Auch andere Vertreter von Opferverbänden äußerten die Hoffnung, dass Obama sich von ihren Geschichten berührt fühlt und sich wenigstens direkt bei den Opfern entschuldigt. Denn nur wenn es gelinge, Frieden mit der Vergangenheit zu schließen, könne Obamas Ziel einer atomwaffenfreien Welt erreicht werden.

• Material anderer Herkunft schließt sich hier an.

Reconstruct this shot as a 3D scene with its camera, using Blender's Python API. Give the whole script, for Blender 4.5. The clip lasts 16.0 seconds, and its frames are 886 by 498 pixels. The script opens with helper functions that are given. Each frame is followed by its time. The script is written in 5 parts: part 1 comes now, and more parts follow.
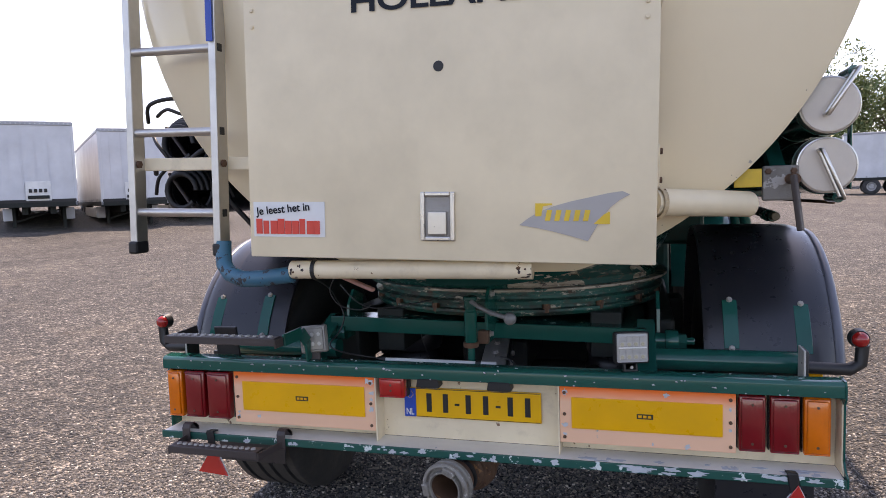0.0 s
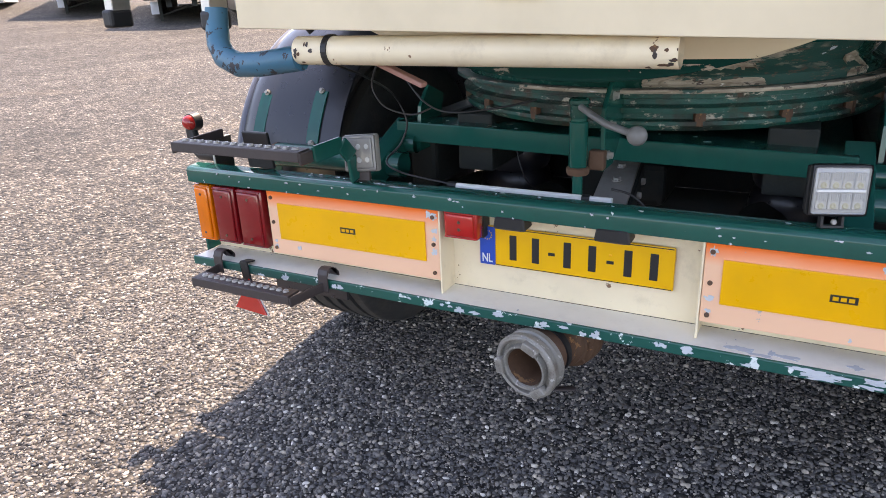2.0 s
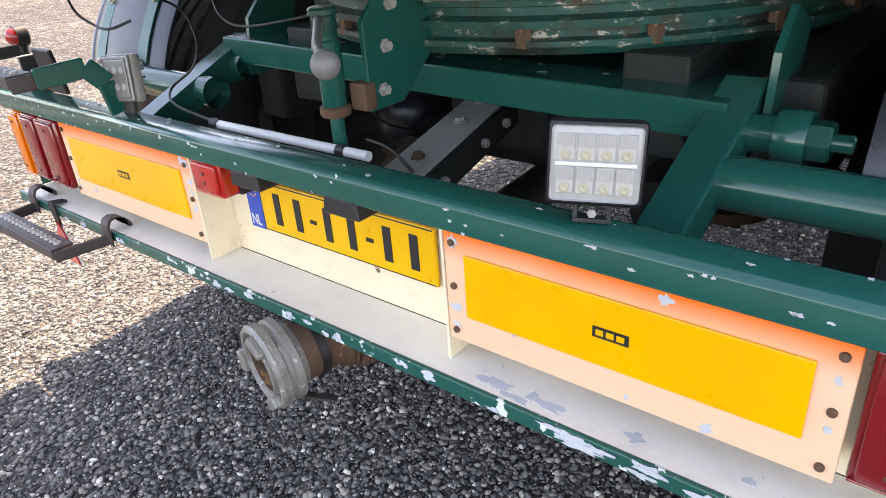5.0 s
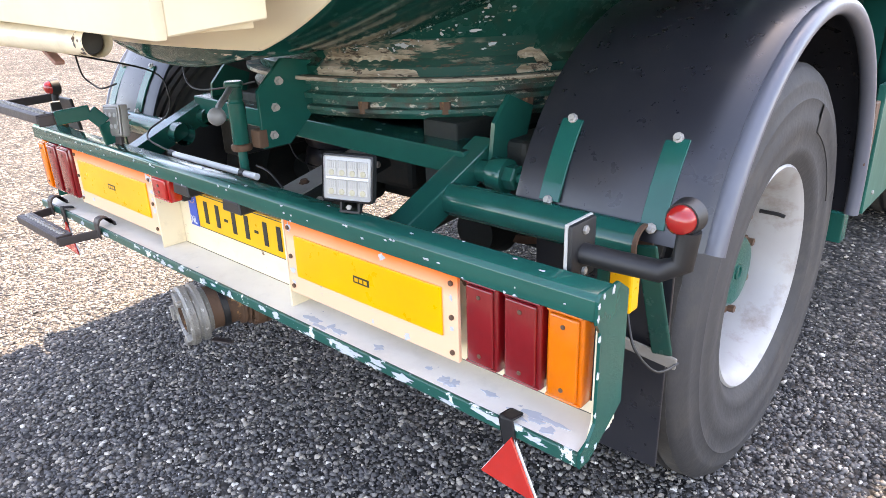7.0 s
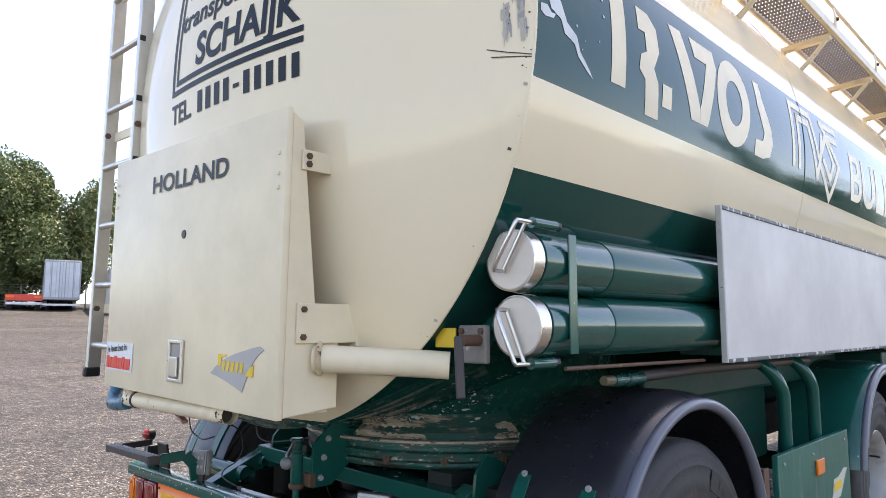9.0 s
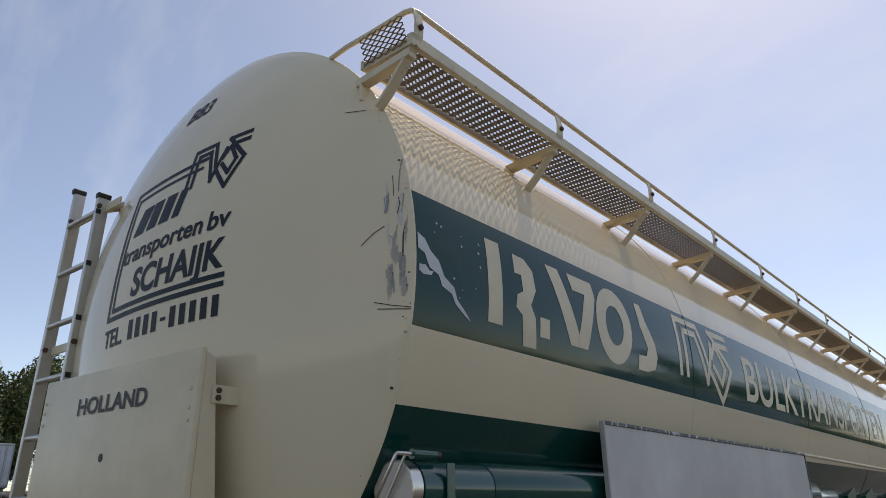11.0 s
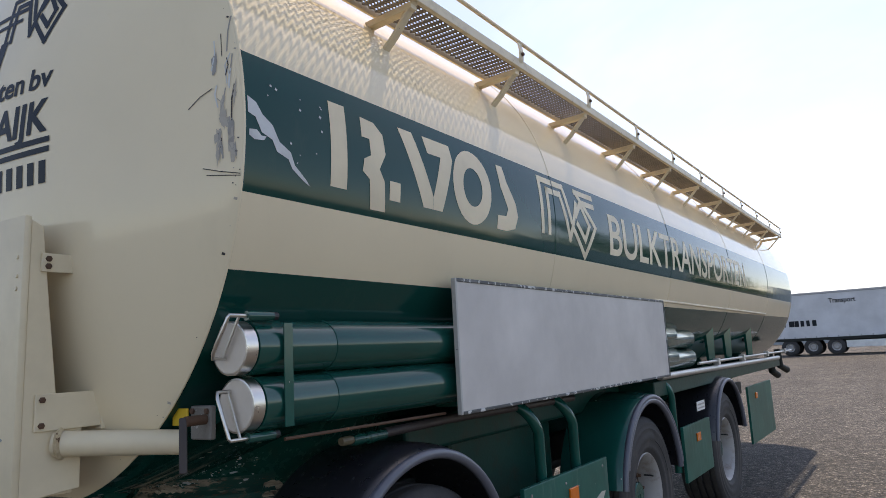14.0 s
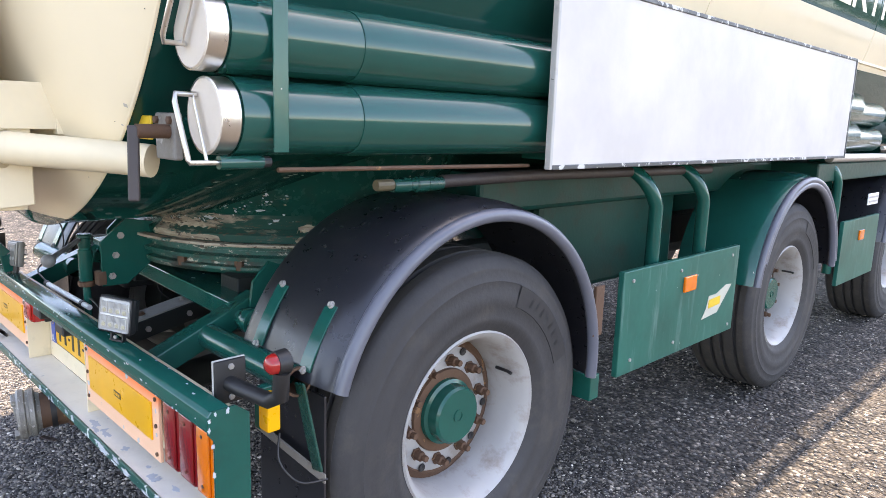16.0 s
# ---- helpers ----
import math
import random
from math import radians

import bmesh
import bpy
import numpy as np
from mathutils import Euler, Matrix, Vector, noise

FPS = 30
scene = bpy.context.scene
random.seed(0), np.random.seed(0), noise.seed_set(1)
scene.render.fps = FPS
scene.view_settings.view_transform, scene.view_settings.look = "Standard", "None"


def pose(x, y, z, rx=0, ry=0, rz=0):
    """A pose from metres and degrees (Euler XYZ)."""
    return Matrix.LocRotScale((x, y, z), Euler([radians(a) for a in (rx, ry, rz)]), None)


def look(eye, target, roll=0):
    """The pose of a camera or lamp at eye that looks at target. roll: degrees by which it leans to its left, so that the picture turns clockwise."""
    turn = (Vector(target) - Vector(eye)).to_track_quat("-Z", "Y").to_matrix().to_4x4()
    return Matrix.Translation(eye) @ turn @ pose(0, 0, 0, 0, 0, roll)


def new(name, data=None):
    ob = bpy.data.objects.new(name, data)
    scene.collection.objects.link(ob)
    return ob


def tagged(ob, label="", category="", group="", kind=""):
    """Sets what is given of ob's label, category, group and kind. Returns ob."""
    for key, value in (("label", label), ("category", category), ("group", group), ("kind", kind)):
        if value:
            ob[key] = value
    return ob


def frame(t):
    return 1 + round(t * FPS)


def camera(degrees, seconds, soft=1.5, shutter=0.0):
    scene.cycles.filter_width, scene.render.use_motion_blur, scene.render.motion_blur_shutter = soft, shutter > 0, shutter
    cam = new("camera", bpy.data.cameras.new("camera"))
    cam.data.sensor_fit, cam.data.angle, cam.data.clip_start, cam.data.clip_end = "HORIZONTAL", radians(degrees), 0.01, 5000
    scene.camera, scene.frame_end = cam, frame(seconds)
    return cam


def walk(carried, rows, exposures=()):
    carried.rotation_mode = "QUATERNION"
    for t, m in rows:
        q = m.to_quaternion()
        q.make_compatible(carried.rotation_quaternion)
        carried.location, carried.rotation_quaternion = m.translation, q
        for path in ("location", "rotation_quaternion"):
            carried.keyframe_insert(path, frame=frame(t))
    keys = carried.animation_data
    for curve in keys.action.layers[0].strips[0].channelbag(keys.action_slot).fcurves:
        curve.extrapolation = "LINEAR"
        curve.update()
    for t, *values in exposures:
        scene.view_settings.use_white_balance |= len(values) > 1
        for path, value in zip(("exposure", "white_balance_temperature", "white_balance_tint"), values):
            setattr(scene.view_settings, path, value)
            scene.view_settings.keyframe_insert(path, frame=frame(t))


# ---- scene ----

Es sei merkwürdig, dass japanische Regierungsstellen betonten, sie wollten keine Entschuldigung für den Tod von mindestens 140 000 Menschen in Hiroshima und mehr als 73 000 Menschen in Nagasaki, beschwerten sich die Sprecher der Verbände weiter. In einer Erklärung zum Jahrestag der Atombombenabwürfe im vergangenen August hatte die Regierung von Ministerpräsident Shinzo Abe erklärt, es sei wichtiger, an der Vision einer atomwaffenfreien Welt zu arbeiten als 70 Jahre nach Kriegsende eine Entschuldigung zu verlangen.

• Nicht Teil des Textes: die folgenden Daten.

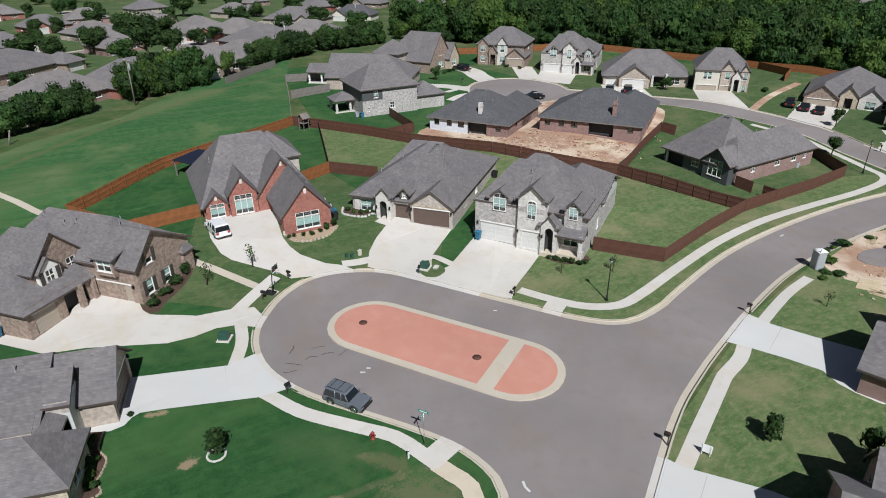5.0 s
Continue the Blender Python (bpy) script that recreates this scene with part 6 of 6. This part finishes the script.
def wheeled_bin(x, y, turn, mat, label):
    t = thing("wheeled_bin", x, y, level(x, y), turn, label, "bin", "wheeled bins")
    bm = bmesh.new()
    v0 = [bm.verts.new(p) for p in ((-0.26, -0.24, 0.06), (0.26, -0.24, 0.06), (0.26, 0.24, 0.06), (-0.26, 0.24, 0.06))]
    v1 = [bm.verts.new(p) for p in ((-0.34, -0.32, 0.98), (0.34, -0.32, 0.98), (0.34, 0.36, 0.98), (-0.34, 0.36, 0.98))]
    bm.faces.new(v0[::-1]), bm.faces.new(v1)
    for i in range(4):
        bm.faces.new((v0[i], v0[(i + 1) % 4], v1[(i + 1) % 4], v1[i]))
    bmesh.ops.bevel(bm, geom=list(bm.edges), offset=0.03, segments=2, affect="EDGES")
    part("body", bm, mat, t)
    bm = bmesh.new()
    box(bm, -0.37, 0.37, -0.36, 0.40, 0.985, 1.06, 0, 0.03)
    part("lid", bm, mat, t)
    for s in (-1, 1):
        bm = bmesh.new()
        turned(bm, [(0.12, -0.03), (0.12, 0.03)], 12)
        part("wheel", bm, RUBBER, t, "", pose(s * 0.28, 0.3, 0.12, 0, 90, 0))
    bm = bmesh.new()
    tube(bm, [(-0.28, 0.43, 1.0), (0.28, 0.43, 1.0)], 0.02, 6)
    part("handle", bm, PLASTIC_BLACK, t)
    return t


wheeled_bin(7.0, 62.6, 30, PLASTIC_BLUE, "blue wheeled recycling bin beside the drive")
wheeled_bin(7.4, 63.7, 30, PLASTIC_BLACK, "black wheeled rubbish bin beside the house")
wheeled_bin(-42.4, 66.9, -40, PLASTIC_BLUE, "teal wheeled bin beside the brown house")
wheeled_bin(-43.0, 67.6, -40, UTILITY_GREEN, "dark green wheeled bin beside the brown house")
wheeled_bin(-6.6, 75.6, -2, PLASTIC_BLUE, "blue wheeled bin beside the red brick house")
wheeled_bin(-6.7, 74.6, -2, PLASTIC_BLACK, "black wheeled bin beside the red brick house")
wheeled_bin(19.0, 77.8, 30, PLASTIC_BLACK, "dark wheeled bin behind the houses")
wheeled_bin(13.8, 117.6, 0, PLASTIC_BLUE, "blue wheeled bin behind the white house")
wheeled_bin(13.0, 118.4, 0, PLASTIC_GREY, "grey wheeled bin behind the white house")


def transformer(x, y, turn, label):
    t = thing("utility_cabinet", x, y, level(x, y), turn, label, "utility cabinet")
    bm = bmesh.new()
    box(bm, -0.65, 0.65, -0.6, 0.6, -0.1, 0.1, 0, 0.02)
    part("pad", bm, CONCRETE, t, "concrete pad")
    bm = bmesh.new()
    extrude_profile(bm, [(-0.42, 0.1), (0.42, 0.1), (0.42, 0.62), (0.3, 0.78), (-0.42, 0.84)], 0.45, 0.42, (0.5, 0.8))
    bmesh.ops.bevel(bm, geom=list(bm.edges), offset=0.02, segments=1, affect="EDGES")
    part("cabinet", bm, UTILITY_GREEN, t)
    bm = bmesh.new()
    box(bm, 0.42, 0.44, -0.12, 0.12, 0.3, 0.5)
    part("warning_plate", bm, PLASTIC_WHITE, t)
    return t


transformer(-23.9, 56.6, 60, "green utility cabinet on a concrete pad on the lawn")
transformer(-1.5, 60.0, 40, "green utility cabinet in the grass between the drives")


def small_box(x, y, turn, w, d, h, mat, name, label, category):
    t = thing(name, x, y, level(x, y), turn, label, category)
    bm = bmesh.new()
    box(bm, -w / 2, w / 2, -d / 2, d / 2, -0.05, h, 0, min(w, d) * 0.08)
    part("body", bm, mat, t)
    bm = bmesh.new()
    box(bm, -w / 2 - 0.02, w / 2 + 0.02, -d / 2 - 0.02, d / 2 + 0.02, h, h + 0.04, 0, 0.012)
    part("cover", bm, mat, t)
    return t


small_box(-6.9, 66.0, 30, 0.4, 0.3, 0.6, STUCCO, "utility_pedestal", "cream utility pedestal on the lawn", "utility box")
small_box(-7.9, 65.8, 10, 0.35, 0.3, 0.5, UTILITY_GREEN, "utility_pedestal", "dark green utility pedestal on the lawn", "utility box")
small_box(-8.4, 66.2, 10, 0.3, 0.3, 0.45, UTILITY_GREEN, "utility_pedestal", "small dark green utility pedestal on the lawn", "utility box")
small_box(-0.4, 59.4, 40, 0.7, 0.5, 0.12, CONCRETE, "valve_box", "pale concrete valve box set in the grass", "utility box")
small_box(-0.7, 60.2, 40, 0.3, 0.3, 0.7, STUCCO, "utility_pedestal", "cream utility pedestal beside the cabinet", "utility box")


def air_conditioner(x, y, turn):
    t = thing("air_conditioner", x, y, level(x, y), turn, "grey outdoor air-conditioning unit beside a wall", "air conditioner", "air conditioners")
    bm = bmesh.new()
    box(bm, -0.55, 0.55, -0.55, 0.55, -0.1, 0.08)
    part("pad", bm, CONCRETE, t)
    bm = bmesh.new()
    box(bm, -0.42, 0.42, -0.42, 0.42, 0.08, 0.88, 0, 0.05)
    part("casing", bm, PLASTIC_GREY, t)
    bm = bmesh.new()
    turned(bm, [(0.36, 0.881), (0.36, 0.93), (0.08, 0.95), (0.05, 0.93)], 16)
    part("fan_guard", bm, IRON, t)
    return t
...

Washington hat bereits angekündigt, dass Obama sich nicht entschuldigen werde, wenn er an diesem Freitag im Anschluss an das G7-Treffen nach Hiroshima reist. Auch ein Treffen mit Überlebenden gilt als unwahrscheinlich. Stattdessen werde er das enorme menschliche Leid des Kriegs betonen.
Immer wieder hatten US-amerikanische Präsidenten über einen Besuch des Atombombendoms in Hiroshima nachgedacht - und die Idee dann doch verworfen. Sie wussten, dass die Bilder eines Präsidenten vor diesen grauenvollen Kriegsrelikten unweigerlich Fragen nach Schuld und Reue aufwerfen würden, kommentierten Medien in den Vereinigten Staaten die Ankündigung von Obamas historischem Besuch.
Noch immer ist die Mehrheit der US-Bürger überzeugt, dass die Atombombenabwürfe gerechtfertigt gewesen seien, um den Zweiten Weltkrieg schneller zu beenden und weitere Opfer zu verhindern. Historiker sind allerdings uneins, was die Beweggründe der Administration des damaligen Präsidenten Harry S. Truman angeht, und verweisen auch auf die Überlegung, die Sowjetunion durch die Bomben auf Hiroshima und Nagasaki abzuschrecken.
Auch bei Japans Nachbarn würde wohl alles, was nach einer US-amerikanischen Entschuldigung klingt, auf wenig Verständnis stoßen. So kritisierte die chinesische Tageszeitung »Global Times« Barack Obama dieser Tage, er würde mit seinem Besuch Tokio die Gelegenheit geben, sich als Opfer darzustellen. Die japanischen Rechtsaußenkräfte hätten »immer versucht, die grausame, herzlose Rolle Japans als Angreifer reinzuwaschen«, kommentierte die Zeitung. Die südkoreanische Zeitung »JoongAn Ilbo« urteilte gar, Japan habe die Atombombenabwürfe provoziert.
Japan hatte große Teile Asiens unterworfen und die Bevölkerung zu Zwangsarbeit und Prostitution gezwungen. Zwar hat Tokio sich mehrfach entschuldigt. Doch immer wieder verärgern nationalistische Politiker die Opfer, wenn sie - wie Premier Shinzo Abe - beispielsweise an der Beteiligung des japanischen Militärs an der Rekrutierung der sogenannten Trostfrauen für Kriegsbordelle zweifeln.